Aim: Leave out the pictures and reproduce all of the data exactly.

Dataset section:
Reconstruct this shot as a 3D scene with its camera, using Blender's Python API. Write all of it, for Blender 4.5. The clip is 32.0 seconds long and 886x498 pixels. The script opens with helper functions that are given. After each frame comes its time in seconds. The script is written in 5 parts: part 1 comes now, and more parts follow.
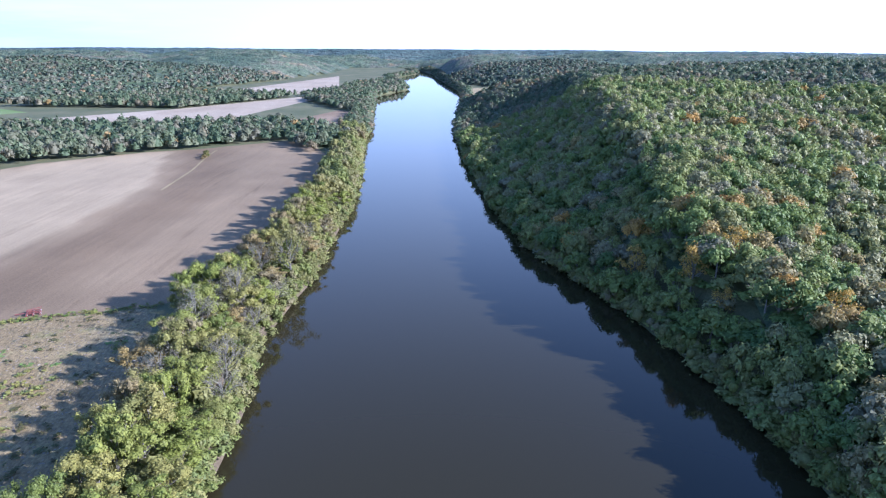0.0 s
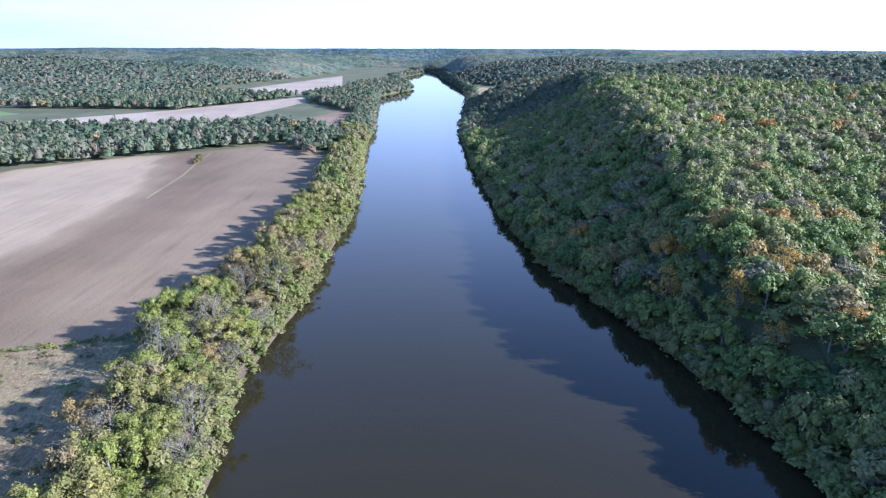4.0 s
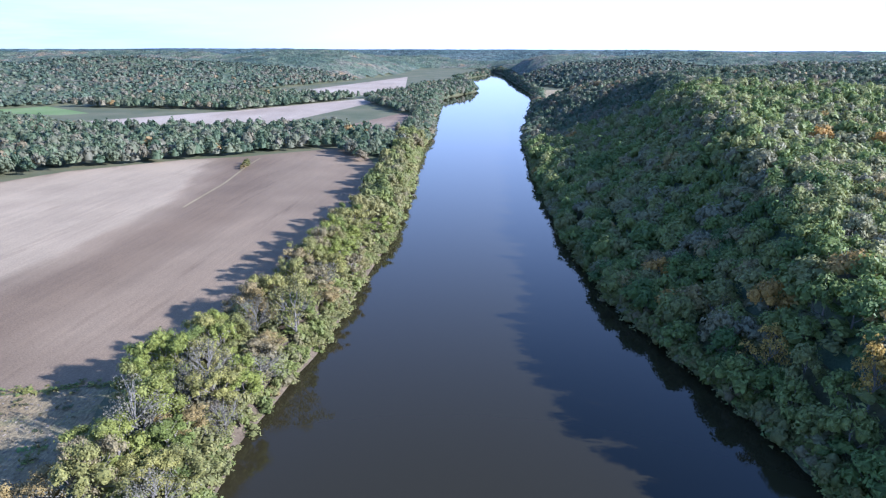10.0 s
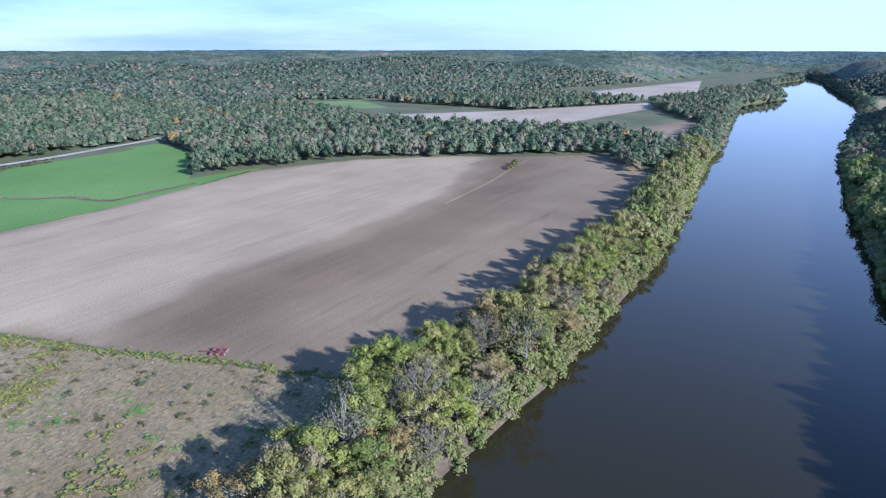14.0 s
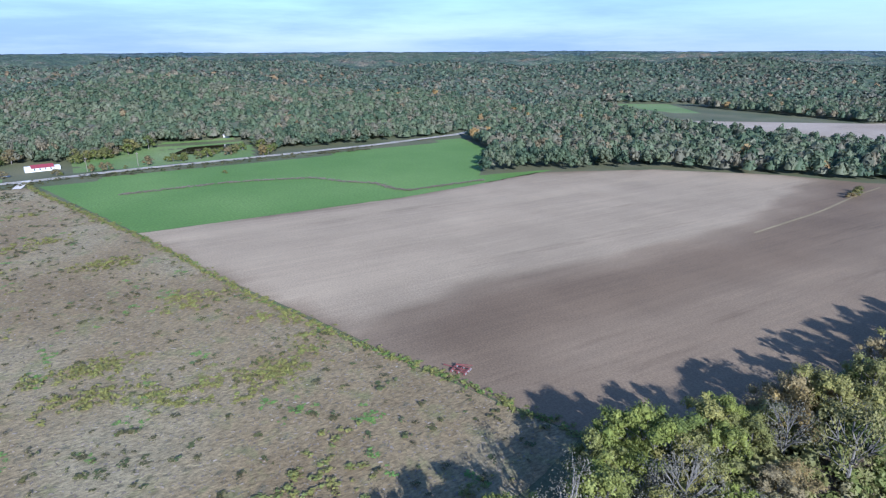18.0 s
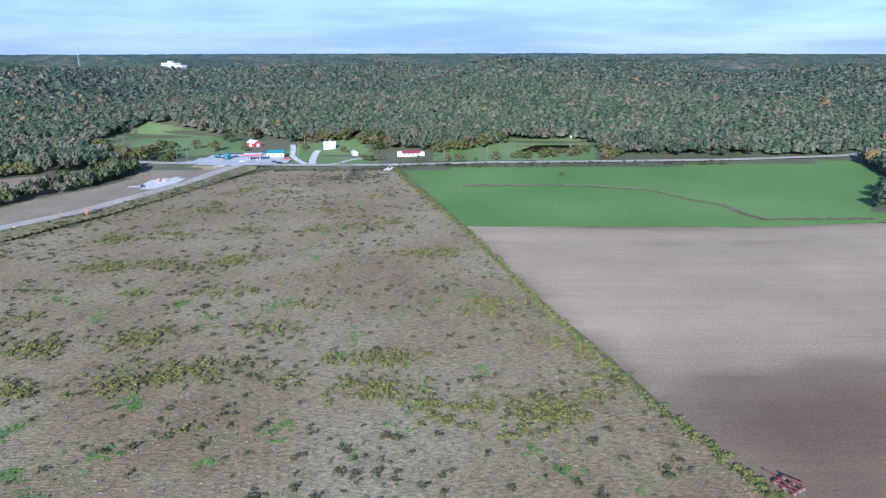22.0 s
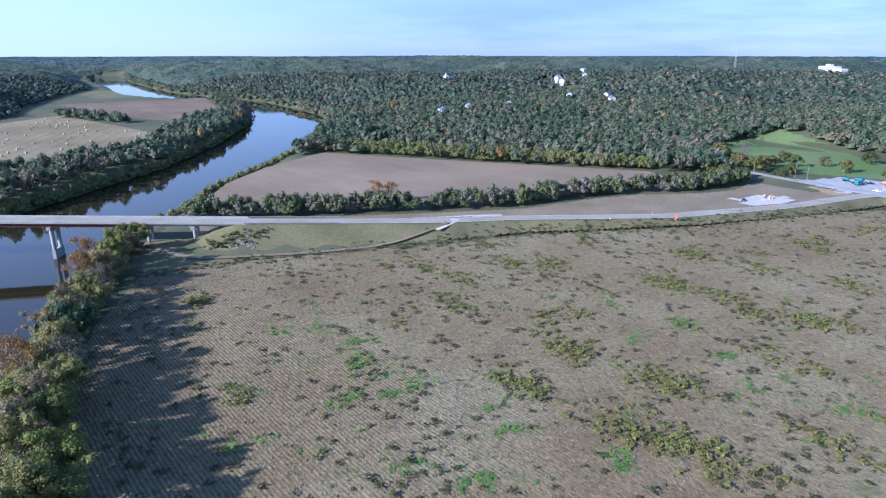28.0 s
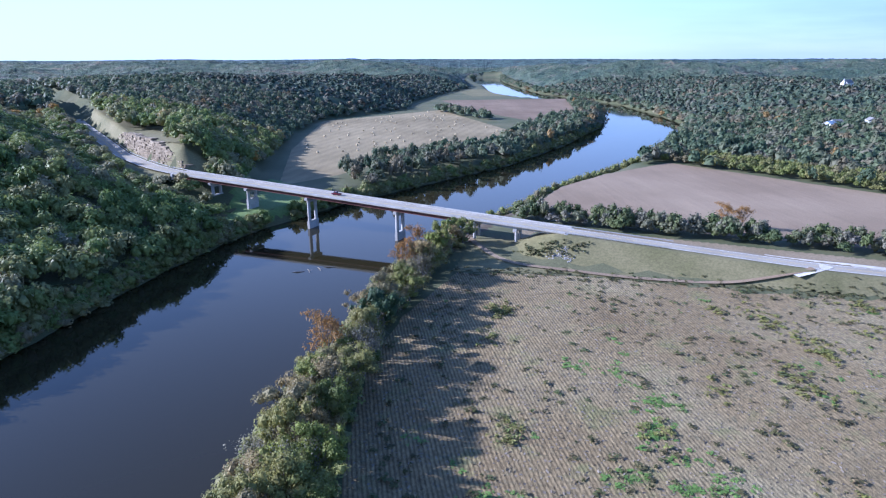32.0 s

Task answer:
Reconstruct this shot as a 3D scene with its camera, using Blender's Python API. Write all of it, for Blender 4.5. The clip is 32.0 seconds long and 886x498 pixels. The script opens with helper functions that are given. After each frame comes its time in seconds. The script is written in 5 parts: part 1 comes now, and more parts follow.
0.0 s
4.0 s
10.0 s
14.0 s
18.0 s
22.0 s
28.0 s
32.0 s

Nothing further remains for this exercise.